#### THE TASK
Reproduce precisely the lines of the listing below, starting with the line that contains "More parts follow." and stopping after the line that contains "SHALLOW = [1.0]"; include nothing else.

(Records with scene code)
= = = = =
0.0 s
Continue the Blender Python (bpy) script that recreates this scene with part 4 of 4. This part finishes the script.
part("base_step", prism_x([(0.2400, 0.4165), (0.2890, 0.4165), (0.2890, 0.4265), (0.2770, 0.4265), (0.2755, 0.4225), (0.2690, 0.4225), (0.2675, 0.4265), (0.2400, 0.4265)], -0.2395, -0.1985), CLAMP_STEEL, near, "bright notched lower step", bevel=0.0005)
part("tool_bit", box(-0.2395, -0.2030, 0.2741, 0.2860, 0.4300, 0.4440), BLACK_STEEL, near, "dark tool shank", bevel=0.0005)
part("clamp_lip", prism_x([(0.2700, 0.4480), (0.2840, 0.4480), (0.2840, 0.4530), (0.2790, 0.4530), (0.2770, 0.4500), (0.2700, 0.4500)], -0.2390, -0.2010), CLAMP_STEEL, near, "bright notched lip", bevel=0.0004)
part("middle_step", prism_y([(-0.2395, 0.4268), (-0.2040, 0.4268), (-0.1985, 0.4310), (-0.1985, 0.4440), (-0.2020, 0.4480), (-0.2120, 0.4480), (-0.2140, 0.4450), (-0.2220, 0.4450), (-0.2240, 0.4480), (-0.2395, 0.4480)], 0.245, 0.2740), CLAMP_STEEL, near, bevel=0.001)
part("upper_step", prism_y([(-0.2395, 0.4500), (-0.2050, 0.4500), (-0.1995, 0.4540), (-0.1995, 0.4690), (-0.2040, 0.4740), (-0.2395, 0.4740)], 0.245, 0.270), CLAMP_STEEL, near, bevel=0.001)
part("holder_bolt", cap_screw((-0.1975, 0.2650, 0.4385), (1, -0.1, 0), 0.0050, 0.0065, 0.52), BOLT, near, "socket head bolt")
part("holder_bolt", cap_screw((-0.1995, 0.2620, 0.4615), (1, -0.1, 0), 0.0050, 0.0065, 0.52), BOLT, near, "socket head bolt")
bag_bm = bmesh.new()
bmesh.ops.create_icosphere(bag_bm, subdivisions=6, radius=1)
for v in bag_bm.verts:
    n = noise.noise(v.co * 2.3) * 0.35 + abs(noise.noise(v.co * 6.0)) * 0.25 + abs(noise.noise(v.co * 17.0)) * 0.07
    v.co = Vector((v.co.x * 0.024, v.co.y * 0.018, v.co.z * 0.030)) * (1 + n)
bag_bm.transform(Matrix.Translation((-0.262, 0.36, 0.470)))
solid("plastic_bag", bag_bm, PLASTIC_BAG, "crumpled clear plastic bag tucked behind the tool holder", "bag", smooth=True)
= = = = =
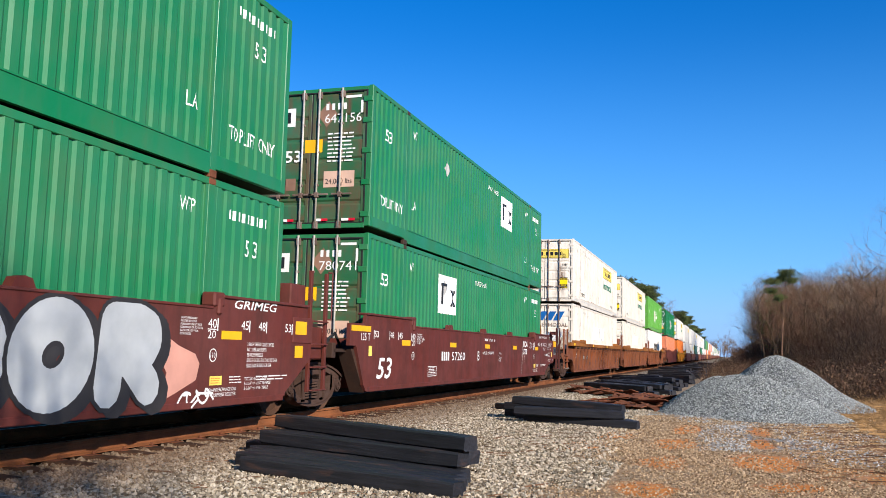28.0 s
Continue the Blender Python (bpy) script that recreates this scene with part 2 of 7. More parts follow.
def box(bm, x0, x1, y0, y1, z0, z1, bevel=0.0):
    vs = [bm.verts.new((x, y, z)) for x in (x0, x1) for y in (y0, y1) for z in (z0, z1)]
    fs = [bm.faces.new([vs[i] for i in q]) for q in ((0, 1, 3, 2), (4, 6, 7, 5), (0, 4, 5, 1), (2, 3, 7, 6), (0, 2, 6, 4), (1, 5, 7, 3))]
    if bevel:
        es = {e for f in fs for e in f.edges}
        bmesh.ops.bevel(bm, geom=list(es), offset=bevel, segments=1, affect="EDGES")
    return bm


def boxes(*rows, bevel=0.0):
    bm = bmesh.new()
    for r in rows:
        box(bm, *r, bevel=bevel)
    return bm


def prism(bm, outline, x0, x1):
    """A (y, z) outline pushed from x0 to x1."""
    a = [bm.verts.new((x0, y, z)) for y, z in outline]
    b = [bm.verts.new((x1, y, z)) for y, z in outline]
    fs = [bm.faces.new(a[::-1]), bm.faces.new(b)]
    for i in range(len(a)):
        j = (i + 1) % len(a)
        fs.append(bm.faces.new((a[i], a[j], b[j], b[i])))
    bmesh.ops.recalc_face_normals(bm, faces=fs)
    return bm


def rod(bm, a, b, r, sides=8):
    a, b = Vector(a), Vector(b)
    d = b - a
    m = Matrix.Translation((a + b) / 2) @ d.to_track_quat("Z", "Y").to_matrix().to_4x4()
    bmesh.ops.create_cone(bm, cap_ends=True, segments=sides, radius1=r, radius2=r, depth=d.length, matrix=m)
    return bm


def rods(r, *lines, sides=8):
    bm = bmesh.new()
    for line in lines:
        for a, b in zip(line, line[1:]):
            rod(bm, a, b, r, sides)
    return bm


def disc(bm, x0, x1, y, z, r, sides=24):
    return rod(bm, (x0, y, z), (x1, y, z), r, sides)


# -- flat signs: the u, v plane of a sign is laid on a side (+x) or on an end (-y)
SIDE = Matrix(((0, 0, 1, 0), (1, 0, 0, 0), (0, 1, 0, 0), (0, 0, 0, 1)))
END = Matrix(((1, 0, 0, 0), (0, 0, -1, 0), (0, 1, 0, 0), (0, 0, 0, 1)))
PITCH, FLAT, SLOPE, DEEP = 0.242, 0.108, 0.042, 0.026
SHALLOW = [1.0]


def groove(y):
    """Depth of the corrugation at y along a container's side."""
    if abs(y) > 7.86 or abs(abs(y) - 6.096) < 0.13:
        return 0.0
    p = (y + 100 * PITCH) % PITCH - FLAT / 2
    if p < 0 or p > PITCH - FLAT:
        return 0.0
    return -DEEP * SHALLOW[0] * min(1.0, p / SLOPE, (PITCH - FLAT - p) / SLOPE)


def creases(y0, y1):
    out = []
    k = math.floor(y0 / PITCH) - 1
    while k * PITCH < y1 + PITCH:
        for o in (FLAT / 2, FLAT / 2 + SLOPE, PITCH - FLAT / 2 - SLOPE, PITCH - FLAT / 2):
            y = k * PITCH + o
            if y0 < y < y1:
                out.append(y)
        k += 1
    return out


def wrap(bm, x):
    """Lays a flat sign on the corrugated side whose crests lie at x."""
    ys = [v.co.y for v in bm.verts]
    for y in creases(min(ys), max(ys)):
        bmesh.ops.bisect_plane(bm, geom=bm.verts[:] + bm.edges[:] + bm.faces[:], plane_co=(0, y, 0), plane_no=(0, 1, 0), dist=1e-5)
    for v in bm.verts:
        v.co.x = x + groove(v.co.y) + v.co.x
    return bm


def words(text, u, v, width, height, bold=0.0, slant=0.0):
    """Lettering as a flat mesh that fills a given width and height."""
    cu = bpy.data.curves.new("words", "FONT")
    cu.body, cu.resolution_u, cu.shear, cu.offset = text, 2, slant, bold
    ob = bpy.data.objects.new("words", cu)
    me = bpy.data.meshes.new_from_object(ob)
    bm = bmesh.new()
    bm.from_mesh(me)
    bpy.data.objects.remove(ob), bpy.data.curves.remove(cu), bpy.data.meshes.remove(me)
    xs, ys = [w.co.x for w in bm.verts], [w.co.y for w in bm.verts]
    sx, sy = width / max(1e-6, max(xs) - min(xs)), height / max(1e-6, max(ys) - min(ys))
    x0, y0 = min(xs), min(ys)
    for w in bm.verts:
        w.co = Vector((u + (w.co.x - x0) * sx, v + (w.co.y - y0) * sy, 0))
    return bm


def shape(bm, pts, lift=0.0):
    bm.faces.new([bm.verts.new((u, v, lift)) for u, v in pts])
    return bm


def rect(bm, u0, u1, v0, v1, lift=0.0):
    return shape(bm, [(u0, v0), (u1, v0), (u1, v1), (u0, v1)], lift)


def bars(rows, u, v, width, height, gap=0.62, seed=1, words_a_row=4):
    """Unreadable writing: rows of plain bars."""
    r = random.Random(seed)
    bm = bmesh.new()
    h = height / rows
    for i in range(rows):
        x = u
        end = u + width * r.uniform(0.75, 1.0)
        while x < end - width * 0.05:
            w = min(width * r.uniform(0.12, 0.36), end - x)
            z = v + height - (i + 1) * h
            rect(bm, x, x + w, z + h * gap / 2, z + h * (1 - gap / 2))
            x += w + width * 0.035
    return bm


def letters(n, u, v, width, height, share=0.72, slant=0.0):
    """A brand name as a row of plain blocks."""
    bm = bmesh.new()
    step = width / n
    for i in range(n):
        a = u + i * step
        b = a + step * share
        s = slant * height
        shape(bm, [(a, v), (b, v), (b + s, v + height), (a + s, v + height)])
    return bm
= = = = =
#### COMPLETE OUTPUT
Continue the Blender Python (bpy) script that recreates this scene with part 2 of 7. More parts follow.
def box(bm, x0, x1, y0, y1, z0, z1, bevel=0.0):
    vs = [bm.verts.new((x, y, z)) for x in (x0, x1) for y in (y0, y1) for z in (z0, z1)]
    fs = [bm.faces.new([vs[i] for i in q]) for q in ((0, 1, 3, 2), (4, 6, 7, 5), (0, 4, 5, 1), (2, 3, 7, 6), (0, 2, 6, 4), (1, 5, 7, 3))]
    if bevel:
        es = {e for f in fs for e in f.edges}
        bmesh.ops.bevel(bm, geom=list(es), offset=bevel, segments=1, affect="EDGES")
    return bm


def boxes(*rows, bevel=0.0):
    bm = bmesh.new()
    for r in rows:
        box(bm, *r, bevel=bevel)
    return bm


def prism(bm, outline, x0, x1):
    """A (y, z) outline pushed from x0 to x1."""
    a = [bm.verts.new((x0, y, z)) for y, z in outline]
    b = [bm.verts.new((x1, y, z)) for y, z in outline]
    fs = [bm.faces.new(a[::-1]), bm.faces.new(b)]
    for i in range(len(a)):
        j = (i + 1) % len(a)
        fs.append(bm.faces.new((a[i], a[j], b[j], b[i])))
    bmesh.ops.recalc_face_normals(bm, faces=fs)
    return bm


def rod(bm, a, b, r, sides=8):
    a, b = Vector(a), Vector(b)
    d = b - a
    m = Matrix.Translation((a + b) / 2) @ d.to_track_quat("Z", "Y").to_matrix().to_4x4()
    bmesh.ops.create_cone(bm, cap_ends=True, segments=sides, radius1=r, radius2=r, depth=d.length, matrix=m)
    return bm


def rods(r, *lines, sides=8):
    bm = bmesh.new()
    for line in lines:
        for a, b in zip(line, line[1:]):
            rod(bm, a, b, r, sides)
    return bm


def disc(bm, x0, x1, y, z, r, sides=24):
    return rod(bm, (x0, y, z), (x1, y, z), r, sides)


# -- flat signs: the u, v plane of a sign is laid on a side (+x) or on an end (-y)
SIDE = Matrix(((0, 0, 1, 0), (1, 0, 0, 0), (0, 1, 0, 0), (0, 0, 0, 1)))
END = Matrix(((1, 0, 0, 0), (0, 0, -1, 0), (0, 1, 0, 0), (0, 0, 0, 1)))
PITCH, FLAT, SLOPE, DEEP = 0.242, 0.108, 0.042, 0.026
SHALLOW = [1.0]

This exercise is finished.